→ Problem statement
Transcribe every line exactly and omit anything that is a picture.

→ Data
┄┄┄┄┄┄┄┄┄┄

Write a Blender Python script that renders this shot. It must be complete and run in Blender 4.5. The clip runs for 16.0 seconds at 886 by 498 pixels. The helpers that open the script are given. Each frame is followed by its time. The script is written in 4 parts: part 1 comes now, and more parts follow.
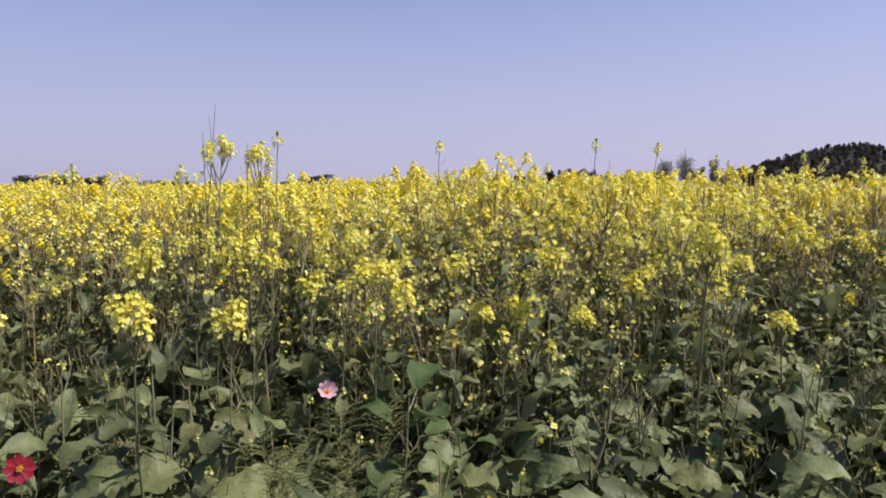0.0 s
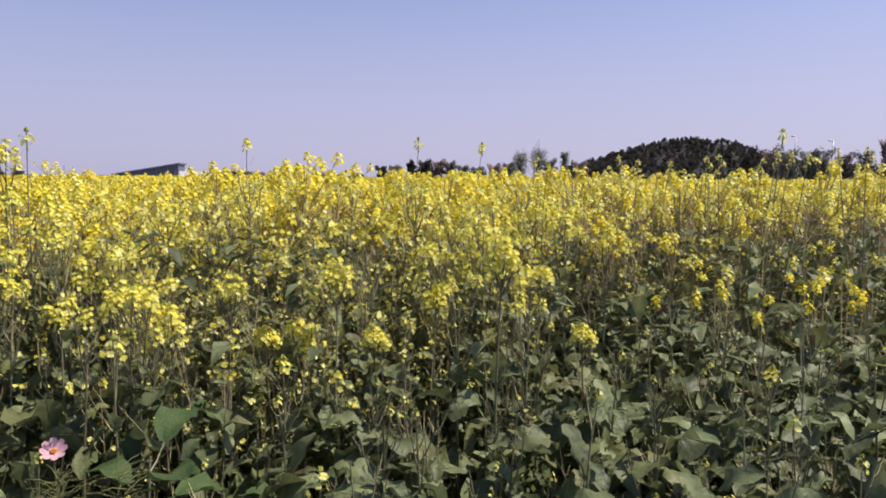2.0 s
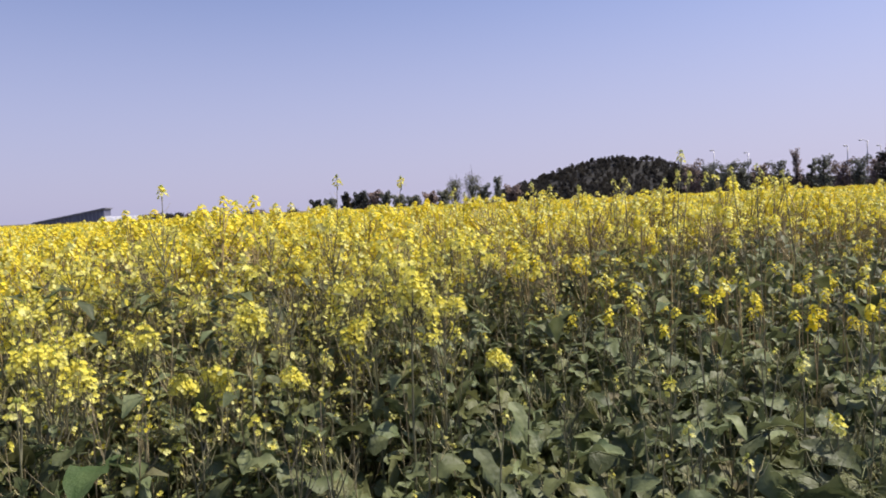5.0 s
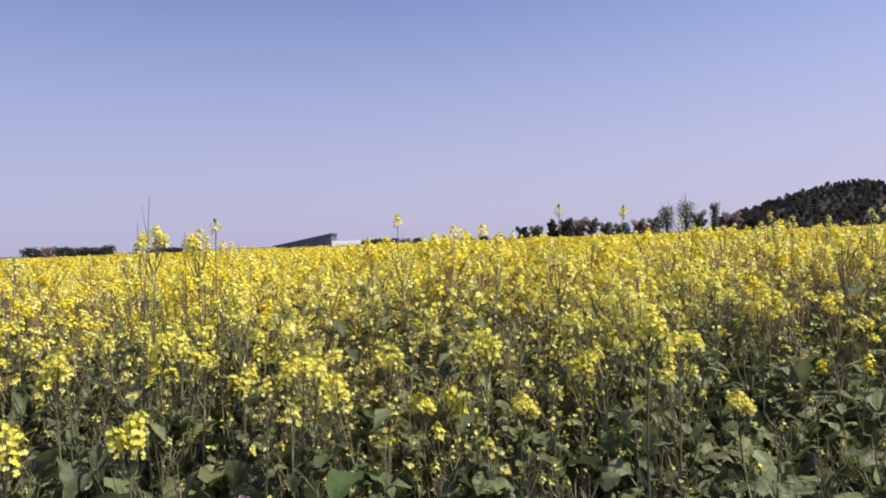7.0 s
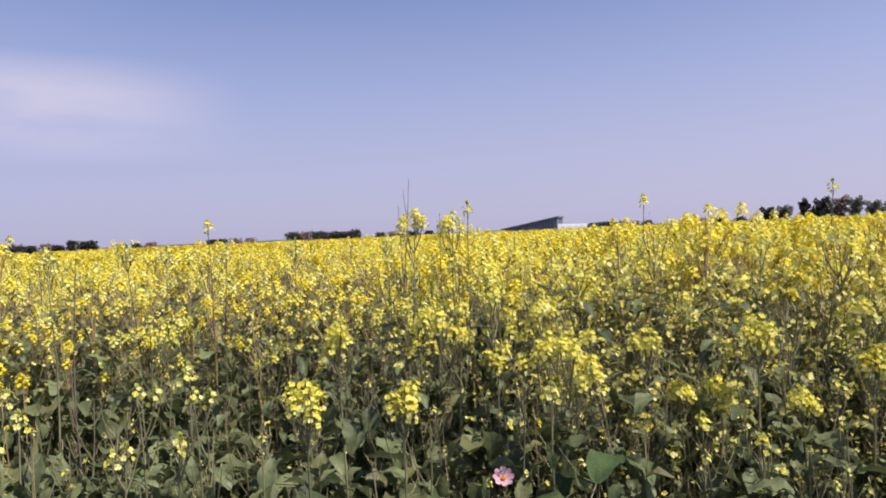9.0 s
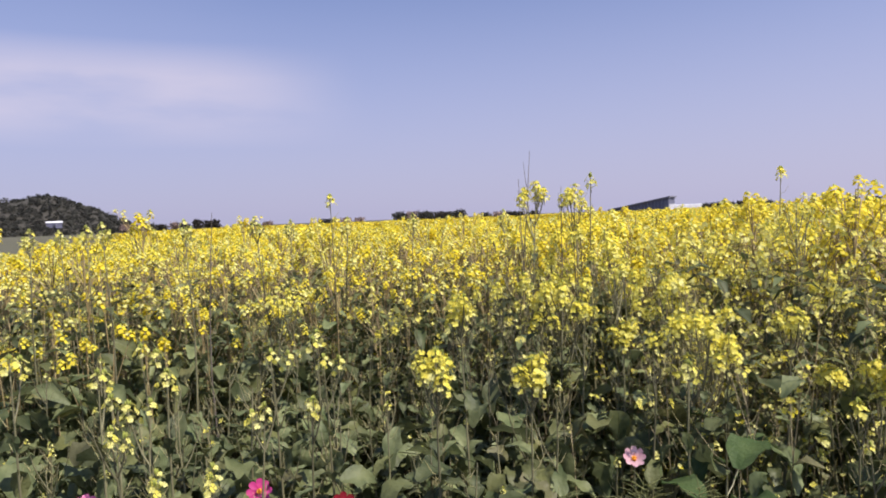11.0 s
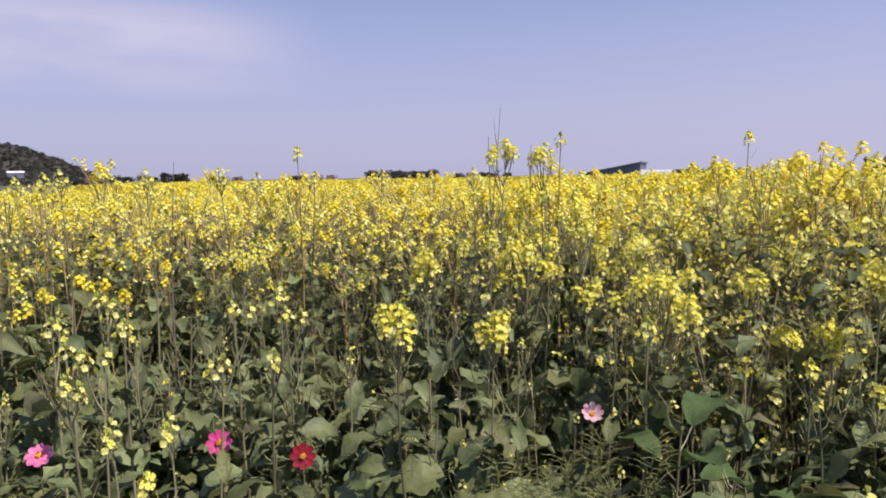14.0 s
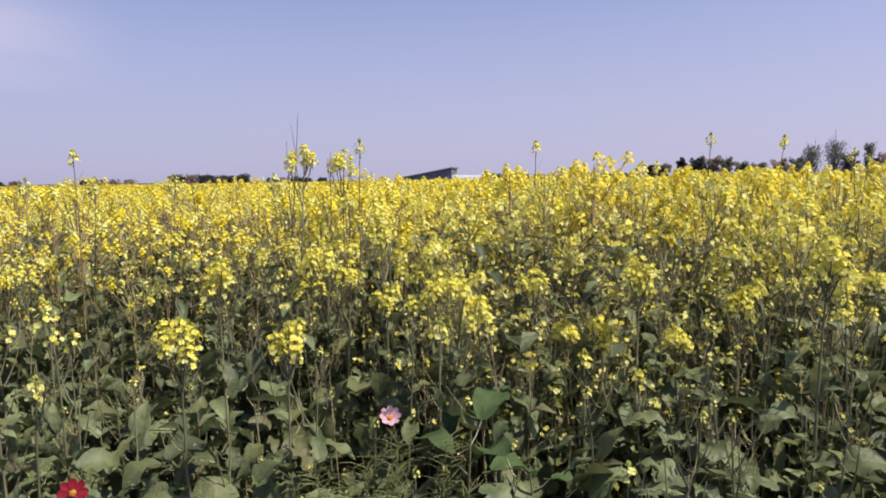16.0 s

┄┄┄┄┄┄┄┄┄┄

→ Reply
Write a Blender Python script that renders this shot. It must be complete and run in Blender 4.5. The clip runs for 16.0 seconds at 886 by 498 pixels. The helpers that open the script are given. Each frame is followed by its time. The script is written in 4 parts: part 1 comes now, and more parts follow.
0.0 s
2.0 s
5.0 s
7.0 s
9.0 s
11.0 s
14.0 s
16.0 s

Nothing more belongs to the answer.